A lla festa RCS per il compleanno del Piccolo Principe e Grom da Eataly che, complice il diluvio che ha invogliato tutti a restare nei pressi del Lingotto, è diventata sabato sera un parterre de roi - a sinistra Umberto Eco e Paolo Giordano, a destra Serena Dandini e Antonio Scurati, accanto al gelato Ivan Cotroneo e Concita De Gregorio, intorno alla fassona Andrea De Carlo e Beppe Severgnini, Elisabetta Sgarbi con Edoardo Nesi: qualunque lettore entrando sarebbe stato colto da un quarto d'ora di sindrome di Stendhal - oltre a bere e mangiare, gli editori riflettono.
Sabato e domenica le vendite sono andate benissimo. Secondo gli editori, si vendono i gialli svedesi, e del premio Pulitzer nemmeno una copia. Sono andati alla grande ZeroZeroZero di Saviano, Inferno di Dan Brown, La rivoluzione della luna di Camilleri, i saggi di Matteo Renzi e Walter Veltroni e i libri low cost di Newton Compton (trainati dal Grande Gatsby di Francis Fitzgerald, tornato sugli scudi grazie al film di Baz Luhrmann con Leo DiCaprio).
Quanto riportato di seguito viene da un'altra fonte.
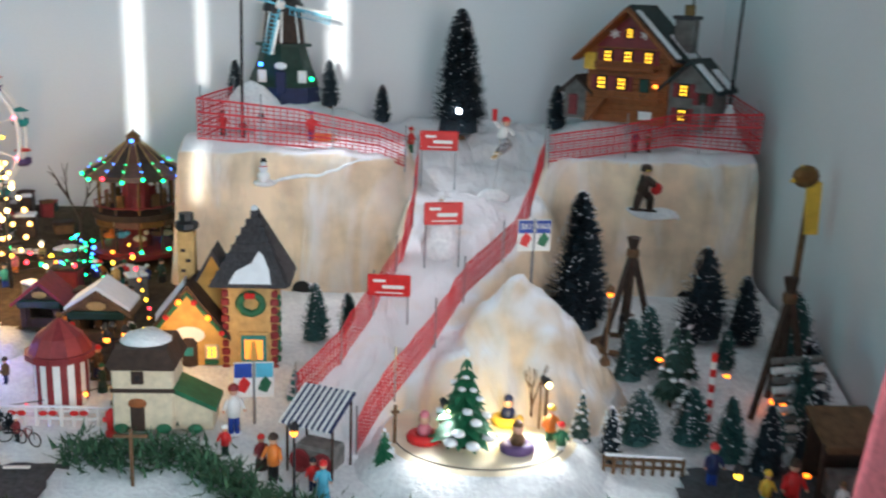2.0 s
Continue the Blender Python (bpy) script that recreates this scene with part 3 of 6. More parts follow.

Niente di sorprendente. Sintomo, peraltro comunque evidente, che ormai da anni il Salone è pop. Le masse che riempiono i padiglioni - quasi solo nel fine settimana -, sono entusiaste perché sanno che potranno intravedere non solo scrittori ma anche comici e cantanti prestati alla scrittura. Sono stimolate perché assisteranno all'ennesimo dibattito «contro», che sia di destra (quasi mai) o di sinistra (praticamente sempre): «Per fare audience bisogna sempre essere contro il potere», diceva Carlo Freccero proprio sabato in Sala Rossa. Oppure vengono trascinate dai professori agli incontri-laboratorio su vocabolario e grammatica, ma a quel punto si paralizzano: «C'erano un sacco di giovani stamattina» dice Walter Siti a proposito di «Disonestar», uno dei dieci eventi sui neologismi. «Certo, poi non hanno detto una parola», ha aggiunto con l'aria consapevolmente rassegnata di uno che ancora si ricorda quando i giovani, agli incontri «culturali», erano gli unici a prendere la parola, soprattutto perché avevano qualcosa da dire.
Essere pop è bello e utile. I bestseller, cartacei, digitali, umani, sono la linfa che tiene in piedi l'editoria, permette la pubblicazione di oscuri esordienti e classici dimenticati e, per i cinque giorni del Salone, aumenta lo sbigliettamento, che non è poco. Essere solo pop, però, è troppo facile e sterile. Non basta la notte bianca su Bolano per barrare la casella «letteratura di qualità» e mettersi la coscienza a posto. Certo, gli incontri con i «grandi» autori (dove il senso di «grandi» è a piacere) ci sono eccome, ma lo scambio con i lettori è inesistente (le sale vanno obbligatoriamente lasciate dopo un'ora: impossibile lo spazio per un «dibattito» anche minimo).
Forse sarebbe ora di «rinnovare la formula», come si dice. Il Salone è sotto pressione per la concorrenza potenziale del milanese Bookcity e certo non può permettersi di trasformarsi in un evento di élite, in cui gli scrittori parlano da scrittori, come agli assembramenti di Nazione Indiana, e non stanno lontano, su una cattedra-palco di una sala Rossa Gialla o Azzurra con l'aria condizionata sotto zero anche se fuori piove. Però il clima da «lectio magistralis più Crozza» che si respira a Torino forse non funziona più. I lettori portano a casa i libri e basta. Poche frasi ostiche (e dunque memorabili) restano loro nel cuore e nessun vero scambio con gli autori amati o odiati, nonostante iniziative lodevoli come il Salone Off. Quel che accade in quasi tutti gli incontri del Salone, insomma, accade ogni giorno nelle comuni presentazioni delle librerie ben organizzate di tutta Italia e perfino su Facebook o Twitter.
Prima che a qualche lettore guerrillero senza invito venga la tentazione di infiltrarsi alla prossima festa RCS per vedere davvero gli autori «da vicino», si potrebbe ripartire dal titolo del Salone di quest'anno: «Dove osano le idee». E trasformarlo in una domanda a cui rispondere.